Our founder, Cindy Dempsey, shares her personal Fordite story:
"I came across my first pieces of this material in the mid 70's, when I was young. A friend of the family worked in the car manufacturing business, and he brought a few chunks of this clumpy, hardened paint material over to the house. He called it 'paintrock'."
"At the time, I was into the pet rock phenomena, and was drip-painting beach stones into psychedelic art objects with my Spinart machine, and having fun making refrigerator magnets and paperweights out of them. I loved to make all kinds of things with whatever interesting tidbits I could find in my environment."
"We lived a short bike ride from the beach on Lake Michigan, and I knew there were always some cool things to find there, like smooth stones, fish bones, beach glass, shells, pottery bits, industrial junk- you name it. It was a virtual treasure trove for anyone into 'found objects'. Y'know, honestly, I made some pretty macabre and gothic looking things out of the fish bones when I think back on it, but my mother was a good sport about my early crude creative leanings and she even wore one of the fishbone and swarovski crystal necklaces out to dinner once, just to make me feel good."
"I had developed a fascination for mineralogy when we started learning about it in school, and I tried to identify the rocks around my home town. And then as I looked at the "paintrock" I had, the thought that these beautiful chunks came from an auto factory and not from the earth, opened a whole new train of thought for me in my artistic explorations. These chunks didn't look like much more than globs of cured paint, but when you sanded through the surface layer, they really looked organic underneath, like gemstones, with the same kinds of stripes and concentric rings, just like real banded agates! And the colors had all these metallics! Wow! It was really cool..."
"At that time, my favorite stones were malachite, spectrolite, and hematite which all have these suffix, "ite" endings. I really didn't like the name paintrock, so I came to call my paintrock blobs, 'Fordite'. I thought it was funny, but it made sense too. It wasn't a stone, but it sure looked like one!"
"I made some funky pet rocks, magnets, and pendants out of the Fordite, and sold them to my parents' friends...(Thanks you guys!) and my early love for this fabulous stuff was born ..."
"Later on down the road, I became a painter, and then developed into a fine jewelry designer, and metalsmith. I worked in gold and fine gemstones for some years, and then ventured back toward my draw to the more unusual. When I discovered that the general public had really opened their minds to accepting all kinds of recycled materials and unusual items for use in jewelry, I revived the thought of using fordite again. I eventually fell into my next big stash of fordite rough, and really learned to cut and polish it finely. I cut bunches of cabochons, and shared them with other jewelers to spread the word! I then spent years talking to people, hunting down old-timers who had collected it, and gathered Fordite wherever I could. I knew how excited I was myself, when I finished my first piece of art with it, so all these years later, I am not surprised at all at the positive public response I have seen in offering this amazing stuff showcased in my finished jewelry."

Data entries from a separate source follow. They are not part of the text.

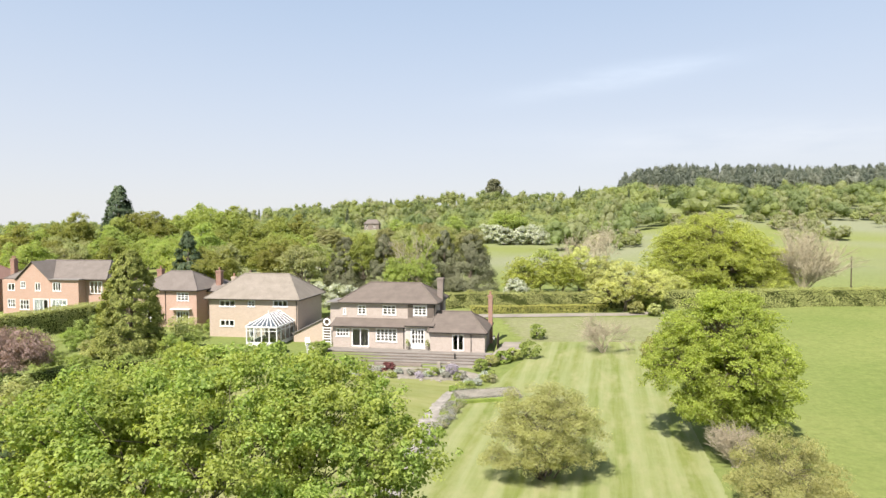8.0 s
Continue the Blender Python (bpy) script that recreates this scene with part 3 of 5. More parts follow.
# the long mown lawn, its edge beside the path on one hand and beside the shrubs on the other
def area(name, left, right, material, lift, label, category, seed=5, ragged=0.05):
    """A surface between two lines x(y), draped on the land. left, right: rows of (y, x)."""
    rng = rng_for(seed)
    l, r = np.array(left, float), np.array(right, float)
    y = np.arange(l[0, 0], l[-1, 0] + 0.1, 0.3)
    xl = np.interp(y, l[:, 0], l[:, 1]) + rng.normal(size=len(y)) * ragged
    xr = np.interp(y, r[:, 0], r[:, 1]) + rng.normal(size=len(y)) * ragged
    n = 16
    X = xl[:, None] + (xr - xl)[:, None] * np.linspace(0, 1, n)
    Y = np.repeat(y[:, None], n, 1)
    V = np.stack([X, Y, ground_z(X, Y) + lift], -1).reshape(-1, 3)
    F = [(j * n + i, j * n + i + 1, (j + 1) * n + i + 1, (j + 1) * n + i) for j in range(len(y) - 1) for i in range(n - 1)]
    me = bpy.data.meshes.new(name)
    me.from_pydata(V.tolist(), [], F)
    return tagged(finish(name, me, material), label, category, kind="structure")


area("lawn", [(-12, -18), (8, -13.5), (16.3, -11.0), (18.5, -10.2), (21, -9.5), (24, -8.2), (30, -5.6), (36, -3.6), (42, -1.9), (46, -1.0), (54, 0.9), (62, 3.4), (68, 6.0), (74, 9.0), (84, 11)],
     [(-12, 3.5), (14, 10.2), (27, 13.0), (36, 14.6), (50, 18.0), (60, 20.2), (72, 22.8), (84, 26)], LAWN, 0.032, "striped mown lawn, sunlit, with pale dry streaks", "lawn")
area("lawn_back", [(25.6, -42), (34, -38), (42, -30), (56, -24), (69, -20)], [(25.6, -8.6), (30, -7.2), (36, -5.0), (42, -3.3), (50, -2.2), (58, -0.5), (66, 1.9), (69, 2.2)], LAWN_BACK, 0.022,
     "mown lawn beyond the path, sunlit with faint bands", "lawn", 6)
area("patio", [(2, -46), (25.9, -46)], [(2, -15.6), (8, -13.45), (16.3, -10.95), (18.5, -10.15), (21, -9.45), (24.6, -8.0), (25.9, -7.6)], CONCRETE, 0.018, "pale pinkish concrete yard, worn and dusty", "yard", 7)
strip("path_garden", [(-8.9, 23.4), (-7.6, 26.5), (-6.3, 30), (-4.5, 35.2), (-2.9, 40.6), (-2.2, 46), (-1.45, 51.5), (-0.55, 56), (0.25, 59.6), (0.9, 62.6)],
      [2.2, 1.9, 1.7, 1.5, 1.4, 1.35, 1.3, 1.1, 0.9, 0.6], GRAVEL, 0.030, "grey gravel garden path with pale stony edges", 0.09)
strip("bed_lavender", [(-0.9, 45.5), (-0.4, 50), (0.3, 54), (1.3, 57.6), (3.4, 59)], [0.3, 0.5, 0.8, 0.8, 0.8], SOIL, 0.034, "narrow planted border of dry soil", 0.08, 8)
strip("bed_rockery", [(-14, 72.2), (-9, 71.0), (-3, 69.8), (1.5, 68.6), (4.4, 66.8)], [3.6, 4.6, 4.8, 4.2, 2.4], SOIL, 0.034, "stony flower bed below the terrace", 0.09, 9)
strip("bed_posts", [(-34, 27.6), (-24, 26.4), (-19, 25.9), (-14.5, 24.6), (-10.2, 22.7)], [2.2, 2.0, 1.8, 1.7, 1.2], SOIL, 0.034, "dusty border with low plants and rubble", 0.1, 10)
area("verge", [(81.4, 9.6), (86, 10.2), (96.0, 8.6)], [(81.4, 29), (86, 34), (96.0, 36)], ROUGH, 0.026, "rough dry grass verge between the lawn and the lane", "verge", 13, 0.5)
strip("drive_side", [(3.2, 71.5), (6.4, 75.5), (8.0, 79.5), (9.0, 84)], [2.0, 2.4, 2.6, 2.2], TARMAC, 0.030, "grey drive beside the house", 0.04, 11)
strip("road", [(-30, 101), (0, 98.2), (8, 97.6), (17, 98.0), (27.5, 98.6), (34, 100.5)], [3.2, 3.0, 3.0, 3.0, 3.0, 2.0], TARMAC, 0.05, "pale grey tarmac lane behind the gardens", 0.05, 12)


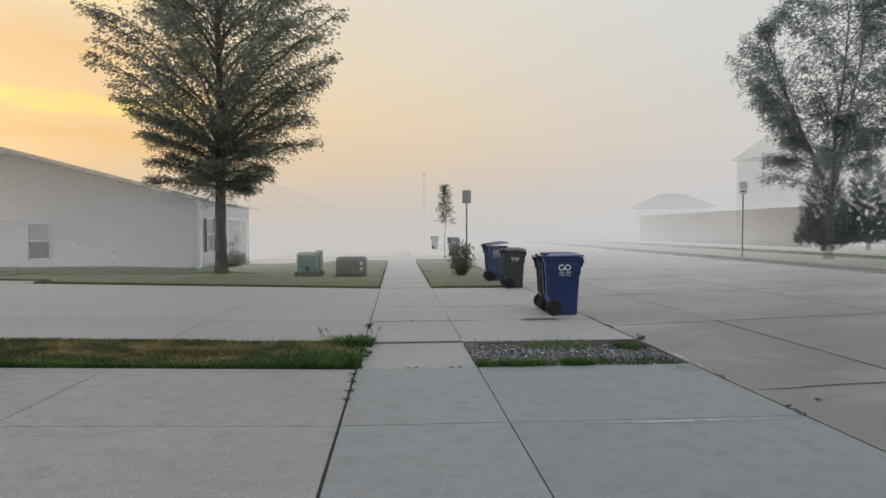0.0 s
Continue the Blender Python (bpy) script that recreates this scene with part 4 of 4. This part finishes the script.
def window(parent, m, w, hgt, name="window", shutters=False, blind=True):
    """A sash window in the plane of m (x across, y up, z out)."""
    win = new(name)
    win.parent = parent
    win.matrix_basis = m
    for x0, x1, y0, y1 in ((-w / 2 - 0.07, -w / 2, -0.07, hgt + 0.09), (w / 2, w / 2 + 0.07, -0.07, hgt + 0.09), (-w / 2, w / 2, hgt, hgt + 0.09), (-w / 2, w / 2, -0.07, 0.0), (-w / 2, w / 2, hgt * 0.49, hgt * 0.54)):
        part("frame", box(x0, x1, y0, y1, -0.03, 0.045, 0.006), M["white_trim"], win)
    part("pane", box(-w / 2, w / 2, 0, hgt * 0.49, 0.0, 0.012), M["glass"], win)
    part("pane", box(-w / 2, w / 2, hgt * 0.54, hgt, 0.0, 0.016), M["blind"] if blind else M["glass"], win, "pane with a pale blind behind")
    if shutters:
        for s in (-1, 1):
            x0 = s * (w / 2 + 0.24) - 0.15
            part("shutter", box(x0, x0 + 0.30, -0.05, hgt + 0.05, 0.0, 0.04, 0.006), M["shutter"], win)
    return win


def house_grey():
    z0 = -0.30
    root = thing("house", "grey sided single-storey house with white trim, hazy in mist", "house")
    x1, y0 = -7.72, 25.05
    x0, y1 = -21.7, 33.4
    ze, zr = 2.55, 4.36
    c = (x0 + x1) / 2
    bm = bmesh.new()
    sec = [(x0, z0), (x1, z0), (x1, ze), (c, zr), (x0, ze)]
    add_loft(bm, [[(x, y0, z) for x, z in sec], [(x, y0 + 0.2, z) for x, z in sec]])
    part("wall", bm, M["siding"], root)
    part("wall", box(x1 - 0.2, x1, y0 + 0.2, y1 - 0.2, z0, ze), M["siding"], root)
    bm = bmesh.new()
    add_loft(bm, [[(x, y1 - 0.2, z) for x, z in sec], [(x, y1, z) for x, z in sec]])
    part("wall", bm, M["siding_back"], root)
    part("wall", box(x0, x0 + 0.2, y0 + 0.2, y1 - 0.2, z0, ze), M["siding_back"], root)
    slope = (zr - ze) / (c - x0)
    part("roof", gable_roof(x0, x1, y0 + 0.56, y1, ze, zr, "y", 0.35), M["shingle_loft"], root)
    part("roof_edge", gable_roof(x0, x1, y0, y0 - 0.15, ze, zr, "y", 0.35), M["shingle_rake"], root)
    for s, e in ((-1, x0), (1, x1)):
        bm = bmesh.new()
        xo, zo = e + s * 0.36, ze - 0.36 * slope
        add_loft(bm, [[(xo, y0 - 0.37, zo - 0.03), (c, y0 - 0.37, zr - 0.03), (c, y0 - 0.37, zr + 0.15), (xo, y0 - 0.37, zo + 0.15)], [(xo, y0 - 0.35, zo - 0.03), (c, y0 - 0.35, zr - 0.03), (c, y0 - 0.35, zr + 0.15), (xo, y0 - 0.35, zo + 0.15)]])
        part("fascia", bm, M["fascia"], root)
    part("gutter", box(x1 + 0.30, x1 + 0.42, y0 - 0.35, y1 + 0.35, ze - 0.13, ze - 0.01, 0.02), M["fascia"], root)
    part("corner_board", box(x1 - 0.12, x1 + 0.02, y0 - 0.02, y0 + 0.1, z0, ze), M["white_trim"], root)
    bm = bmesh.new()
    tube_path(bm, [(x1 + 0.36, y0 - 0.1, ze - 0.1), (x1 + 0.1, y0 - 0.06, ze - 0.35), (x1 + 0.1, y0 - 0.06, z0 + 0.35), (x1 - 0.02, y0 - 0.35, z0 + 0.12)], [0.045] * 4, 8)
    part("downpipe", bm, M["white_trim"], root)
    window(root, pose(-13.6, y0, 0.346, 90), 0.74, 1.28)
    window(root, pose(x1, 26.41, 0.60, 90, 0, 90), 0.70, 1.22, shutters=True)
    d = new("door")
    d.parent = root
    d.matrix_basis = pose(x1, 28.03, -0.04, 90, 0, 90)
    part("leaf", box(-0.45, 0.45, 0, 2.05, 0.0, 0.03, 0.005), M["shutter"], d)
    for a, b, y_0, y_1 in ((-0.55, -0.45, 0, 2.15), (0.45, 0.55, 0, 2.15), (-0.45, 0.45, 2.05, 2.15)):
        part("frame", box(a, b, y_0, y_1, 0.0, 0.05, 0.005), M["white_trim"], d)
    gdoor = new("garage_door")
    gdoor.parent = root
    gdoor.matrix_basis = pose(x1, 30.72, -0.25, 90, 0, 90)
    for k in range(4):
        part("panel", box(-1.6, 1.6, k * 0.53 + 0.005, k * 0.53 + 0.525, 0.0, 0.03, 0.006), M["blind"], gdoor)
    for a, b, y_0, y_1 in ((-1.72, -1.6, 0, 2.24), (1.6, 1.72, 0, 2.24), (-1.6, 1.6, 2.12, 2.24)):
        part("frame", box(a, b, y_0, y_1, 0.0, 0.05, 0.005), M["white_trim"], gdoor)
    # small gable over the entrance
    bm = bmesh.new()
    add_loft(bm, [[(x1 + 0.42, 26.1, ze - 0.1), (x1 + 0.42, 29.5, ze - 0.1), (x1 + 0.42, 27.8, ze + 0.68)], [(x1 - 1.8, 26.1, ze - 0.1), (x1 - 1.8, 29.5, ze - 0.1), (x1 - 1.8, 27.8, ze + 0.68)]])
    part("dormer", bm, M["shingle_rake"], root)
    shrub("shrub", (x1 + 0.75, 26.75, h(-7.0, 26.75)), "rounded foundation shrub by the house entrance", 0.75, 0.62, 2200, 0.10, M["leaf_shrub"], 15, 34)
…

"It was a natural inclination for me to fall in love with Fordite due to it's inherent beauty. And while I realize it is not a "real" gemstone, I don't care one bit because it's still wonderfully odd, and incredible, you can't beat how gorgeous it is, and it has such a great story about it! People are always freaking out on my Fordite jewelry when I wear it on the street. They want to know what it is. I like to let them guess, but most people have never seen it before. I call it an "Industrial Gemstone" - and that is undeniably what Fordite is! I am grateful to have discovered this amazing material to work with which brings me so much joy, and the excitement of the feeling of creative discovery every single day I get to cut and shape it into a new piece of art. Every piece is different, and beautiful, and has the energetic of our great American automotive history infused into it."
Our use of the descriptive term "fordite" in no way implies any relation to The Ford Motor Company. We are neither affiliated with nor endorsed by Ford or any of it's subsidiaries. We express no desire, nor do we attempt to represent our items as Ford Motor Company products. Our "fordite" inventories have been cultivated from many different manufacturers. "Motor Agate" is our registered trade name for this automotive enamel product.